There are many, many opinions as to the whether the strait can be closed. I even heard Boone Pickens (Who knows more about oil than any other man I have met) say at a Michael Milken Conference that he couldn't imagine that the strait could be closed, given that at its narrowest point, the traffic lanes are 6 miles wide.

I thought I would ask Kline, who might have a pretty damn good idea if the Straight could be closed by Iran. His answer was it could. When I asked him how long it would take, he said 3 or 4 days for Iran to position ships and lay mines. He did say that the blockade could eventually be broken, but it would depend upon international co-operation and that it would take "some time". He said that Iran has missiles onshore aimed at the strait that would have to be taken out, and that Iran had other sophisticated equipment in the area including drones that could listen in on ship communications. He said ship mine sweeping can also get "very tricky".
I am not sure  how much of Kline's analysis holds up if there is already a major joint U.S.-U.K.  presence in the area. My guess this would make the operation more difficult, but notice Kline did mention that Iran has drones that can listen to ship communications. Thus, if Iran is capable of knowing where U.S. and U.K. ships are presumably they will have limited ability to place some mines.
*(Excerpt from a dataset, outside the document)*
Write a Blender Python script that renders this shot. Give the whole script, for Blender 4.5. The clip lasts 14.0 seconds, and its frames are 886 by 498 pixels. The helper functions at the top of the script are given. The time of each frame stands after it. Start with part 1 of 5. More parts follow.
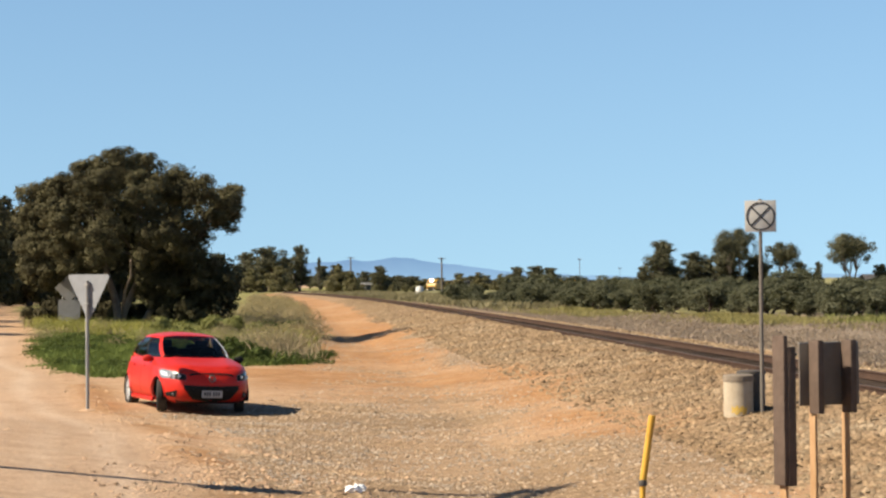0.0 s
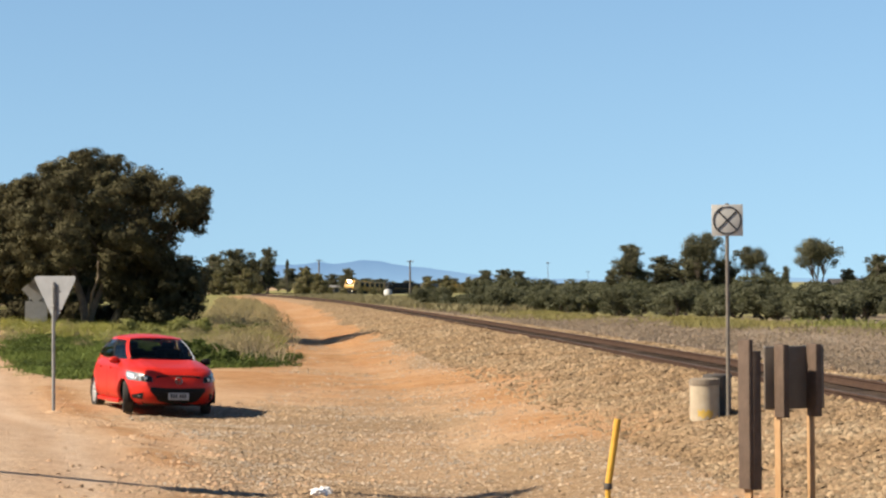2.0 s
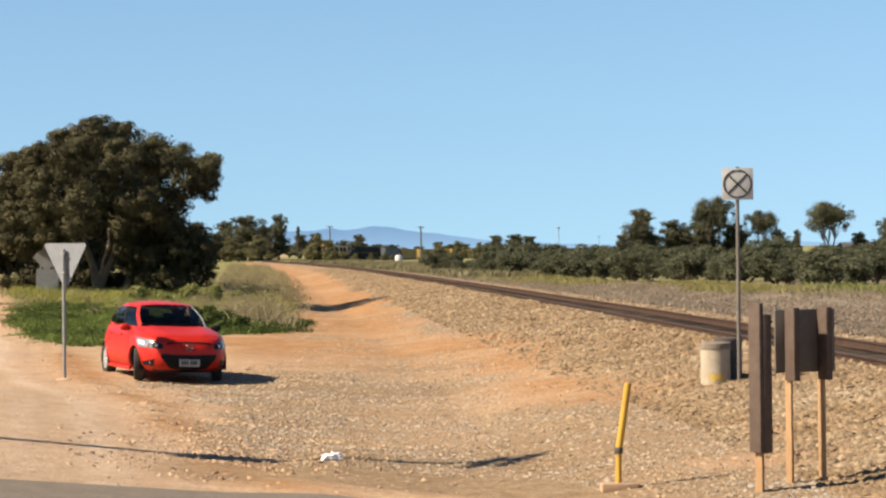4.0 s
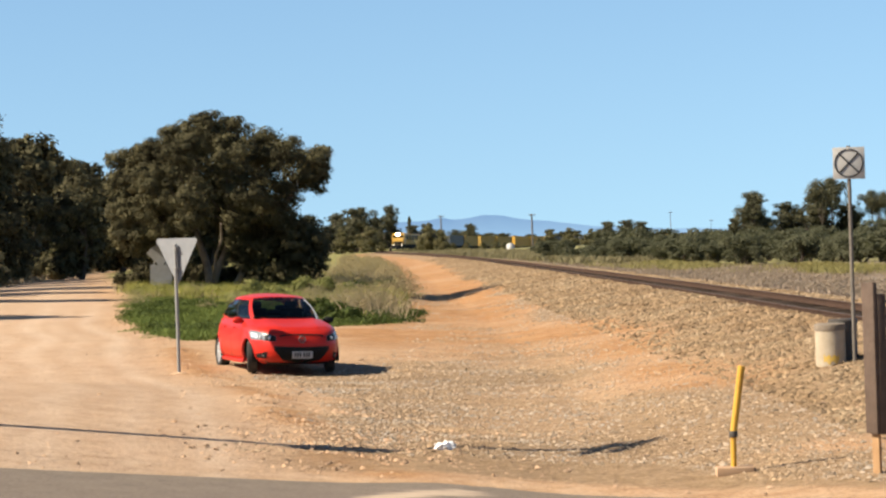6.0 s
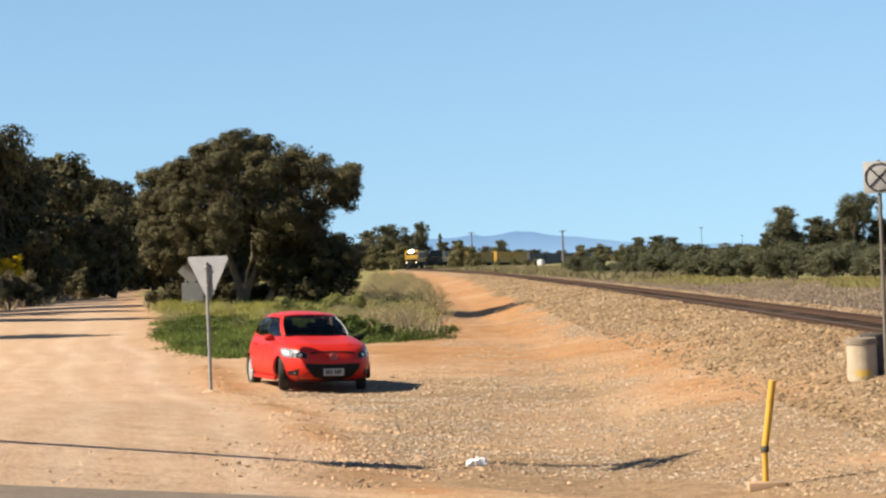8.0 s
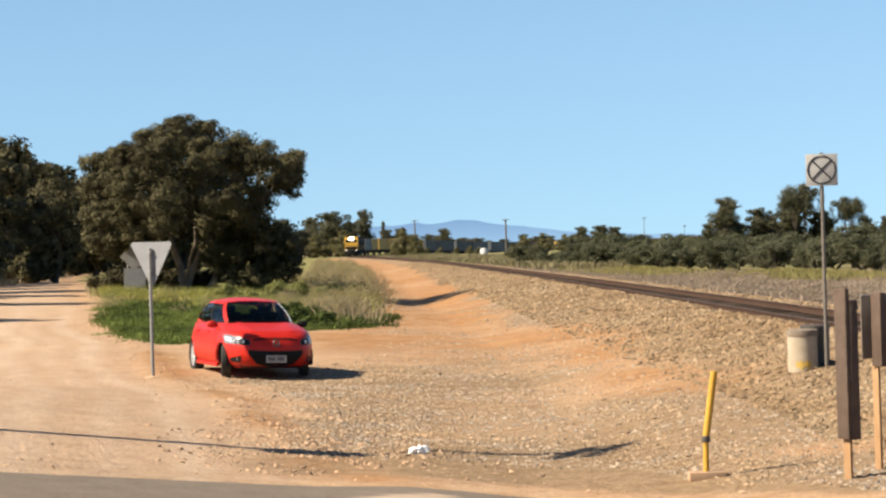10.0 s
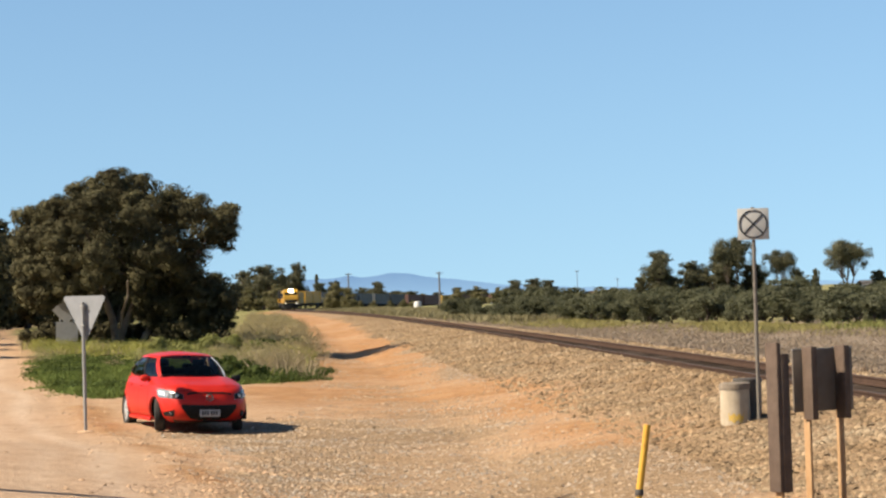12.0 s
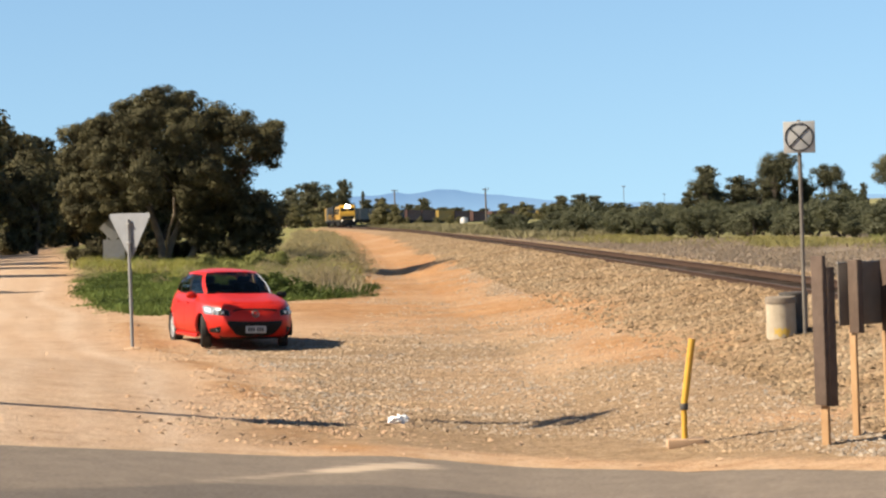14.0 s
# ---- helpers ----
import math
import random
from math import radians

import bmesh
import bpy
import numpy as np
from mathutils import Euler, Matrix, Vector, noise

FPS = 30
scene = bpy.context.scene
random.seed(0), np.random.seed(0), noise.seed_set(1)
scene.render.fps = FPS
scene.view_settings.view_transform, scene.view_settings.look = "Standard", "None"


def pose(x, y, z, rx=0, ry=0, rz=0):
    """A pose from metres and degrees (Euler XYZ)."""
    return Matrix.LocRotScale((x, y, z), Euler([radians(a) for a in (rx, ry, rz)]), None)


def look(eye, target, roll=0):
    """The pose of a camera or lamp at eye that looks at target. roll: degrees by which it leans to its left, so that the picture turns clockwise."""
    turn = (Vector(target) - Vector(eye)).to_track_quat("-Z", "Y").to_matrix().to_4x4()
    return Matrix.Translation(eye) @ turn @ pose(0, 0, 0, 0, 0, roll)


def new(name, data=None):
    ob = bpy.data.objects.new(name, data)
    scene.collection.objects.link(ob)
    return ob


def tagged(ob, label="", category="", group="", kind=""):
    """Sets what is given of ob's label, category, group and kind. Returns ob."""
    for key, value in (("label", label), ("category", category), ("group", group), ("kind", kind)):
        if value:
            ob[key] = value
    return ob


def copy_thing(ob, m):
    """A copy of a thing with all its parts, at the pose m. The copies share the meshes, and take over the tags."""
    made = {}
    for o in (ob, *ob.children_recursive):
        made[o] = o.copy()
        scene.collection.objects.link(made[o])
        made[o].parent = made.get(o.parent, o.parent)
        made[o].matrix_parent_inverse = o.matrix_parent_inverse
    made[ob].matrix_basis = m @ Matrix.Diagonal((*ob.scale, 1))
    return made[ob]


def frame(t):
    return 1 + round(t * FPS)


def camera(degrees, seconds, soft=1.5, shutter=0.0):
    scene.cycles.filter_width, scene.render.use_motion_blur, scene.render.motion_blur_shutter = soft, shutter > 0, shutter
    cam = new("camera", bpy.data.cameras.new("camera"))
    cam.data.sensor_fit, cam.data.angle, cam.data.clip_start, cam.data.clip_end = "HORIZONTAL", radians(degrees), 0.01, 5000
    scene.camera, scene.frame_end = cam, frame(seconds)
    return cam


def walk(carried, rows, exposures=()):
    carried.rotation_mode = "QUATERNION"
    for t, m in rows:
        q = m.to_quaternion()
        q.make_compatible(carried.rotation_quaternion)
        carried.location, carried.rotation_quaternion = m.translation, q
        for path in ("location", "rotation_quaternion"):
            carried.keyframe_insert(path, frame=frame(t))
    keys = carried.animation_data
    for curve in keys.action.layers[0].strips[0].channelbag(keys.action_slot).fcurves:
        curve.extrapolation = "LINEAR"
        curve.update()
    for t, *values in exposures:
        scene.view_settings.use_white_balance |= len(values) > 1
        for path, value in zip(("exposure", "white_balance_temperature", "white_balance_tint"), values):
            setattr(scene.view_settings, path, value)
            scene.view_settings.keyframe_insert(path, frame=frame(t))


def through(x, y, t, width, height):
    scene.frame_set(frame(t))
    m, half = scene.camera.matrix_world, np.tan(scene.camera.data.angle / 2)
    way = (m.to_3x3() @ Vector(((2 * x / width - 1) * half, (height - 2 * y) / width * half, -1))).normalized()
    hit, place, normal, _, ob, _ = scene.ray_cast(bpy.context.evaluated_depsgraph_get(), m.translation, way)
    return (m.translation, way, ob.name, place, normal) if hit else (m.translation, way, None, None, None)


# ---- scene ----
# Hand-held phone zoomed in, beside a level crossing: seconds, eye x y z, heading to the right, tilt up, lean.
cam = camera(22.0, 14.0, soft=2.35)
ROWS = [
    (0.0, -0.000, -0.000, 2.300, 0.000, 0.810, 0.900),
    (0.5, -0.012, -0.055, 2.300, 0.521, 1.294, 0.608),
    (1.0, -0.001, -0.023, 2.298, 0.846, 1.079, 0.651),
    (1.5, 0.008, -0.026, 2.299, 0.860, 0.908, 0.767),
    (2.0, 0.019, -0.002, 2.299, 0.793, 0.873, 0.689),
    (2.5, 0.011, -0.039, 2.299, 1.048, 0.606, 0.667),
    (3.0, 0.014, -0.037, 2.298, 0.938, 0.539, 0.787),
    (3.2, 0.023, 0.010, 2.296, 0.909, 0.367, 0.840),
    (5.3, 0.041, 0.068, 2.278, -0.738, -0.219, 1.684),
    (5.5, 0.045, 0.102, 2.269, -0.958, -0.296, 1.858),
    (6.0, 0.063, 0.108, 2.278, -2.308, -0.194, 2.253),
    (6.5, 0.077, 0.076, 2.272, -4.209, 0.604, 4.123),
    (7.0, 0.083, 0.074, 2.272, -3.928, -0.221, 4.087),
    (7.5, 0.074, 0.096, 2.270, -3.696, -0.420, 3.577),
    (8.0, 0.069, 0.071, 2.276, -3.063, 0.258, 2.580),
    (8.5, 0.068, 0.047, 2.282, -2.454, 0.397, 1.975),
    (8.7, 0.070, 0.050, 2.276, -2.168, 0.311, 1.919),
    (10.8, 0.049, 0.002, 2.283, -1.595, -0.136, 2.057),
    (11.0, 0.055, 0.009, 2.283, -1.599, -0.025, 2.080),
    (11.5, 0.056, 0.010, 2.284, -1.450, 0.654, 2.183),
    (12.0, 0.050, -0.052, 2.292, 0.076, 1.174, 2.057),
    (12.5, 0.043, -0.050, 2.276, -0.118, 1.354, 2.028),
    (13.0, 0.057, -0.011, 2.269, -1.076, -0.138, 2.416),
    (13.5, 0.068, -0.015, 2.277, -1.596, -0.648, 2.256),
    (14.0, 0.079, 0.008, 2.279, -1.173, -0.886, 2.374),
]
walk(cam, [(t, pose(x, y, z, 90 + tilt, 0, -head) @ pose(0, 0, 0, 0, 0, -lean)) for t, x, y, z, head, tilt, lean in ROWS],
     exposures=[(0.0, 1.11), (3.2, 1.13), (5.3, 1.20), (8.7, 1.23), (11.2, 1.20), (12.2, 1.14), (12.8, 1.15), (13.4, 1.20), (14.0, 1.22)])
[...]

  1. Battleships? We have battleships?

  2. Geographically the strait is hard to block. The narrowest point is about 21 miles. But realistically for oil traffic the real width of the shipping lanes under normal conditions is narrower because of depth and obstacles.

    In the shipping lanes the strait is between 60 and 90 meters deep. Outside the lanes it varies from 25-30 meters nearer to the conventional lanes sloping upwards toward the shores on each side.

    Militarily, Iran would have to place tethered or powered mines not just in the normal shipping lanes but also a significant area around them to prevent bypass. This is because the lanes are not a hard limit to traffic, but a 'safety' limit. There are a lot of places a tanker can transit outside the lanes, but it involves much greater risk of running aground.

    To prevent clearance of the strait a power that wanted to block it would then also have to have direct and indirect fire observation of the sea obstacles - offensive submarines and anti-ship missiles.

    So, while it sounds easy, and easy for a politician to propose to block it by simply targeting any ships transiting the area, the real tactical means would be more difficult.

    Strategically, actually blocking the strait would be a disaster for Iran that would put them at War with ALL of the great powers of the world.

    The whole point of mines is that they are difficult to detect. So blockage necessarily means they have to allow commercial shipping to actually be destroyed there. This means oil-slick and all the ecological consequences, in addition to the geopolitical consequences.

    More, the whole point of the anti-ship missiles, submarines, and/or aircraft coverage of the sea-mines would be to fire upon any military ships that attempted to clear the mines. So, this involves acts of war directly against military assets that CAN eventually clear the strait. Moreover, it would be useless for a military to attempt to clear the strait if they were not subsequently prepared to remove the physical capacity to block the strait.

    It would rapidly (within a week or so) result in the total loss of the Irani Air Force, and likely every Naval base and Naval Port in Iran. Then over the next few weeks - months at the very outside - the complete loss of the Iranian Navy.

    Likely this would shortly thereafter be followed by a removal of coastal Iran from Iranian control in a horse-shoe shape with Bandar Abas at the top.

    Going this route would be too expensive for Iran.

    A more profitable course of action from their point of view would be to DISRUPT the strait periodically with threats, and or politically justifiable attacks on only selected targets. This approach makes use of the strait by those unfriendly to Iran EXPENSIVE while avoiding war.

    In short, a game of chicken.

  3. There may be a good deal of uncertainty about the time frames and the total effectiveness, but I don't think there's much doubt that Iran could close the Straits of Hormuz for a while, and that re-opening them would require substantial hostilities.

    But it would also be an act of desperation on Iran's part. Personally, I doubt that Iran would attempt it in the event of an attack by Israel unsupported by Western allies. They would probably respond against Israel and probaly Saudi Arabia, who would have to allow Israel the airspace for an attack. But I would think their response would be limited and definitely designed NOT to provoke any of the Western powers.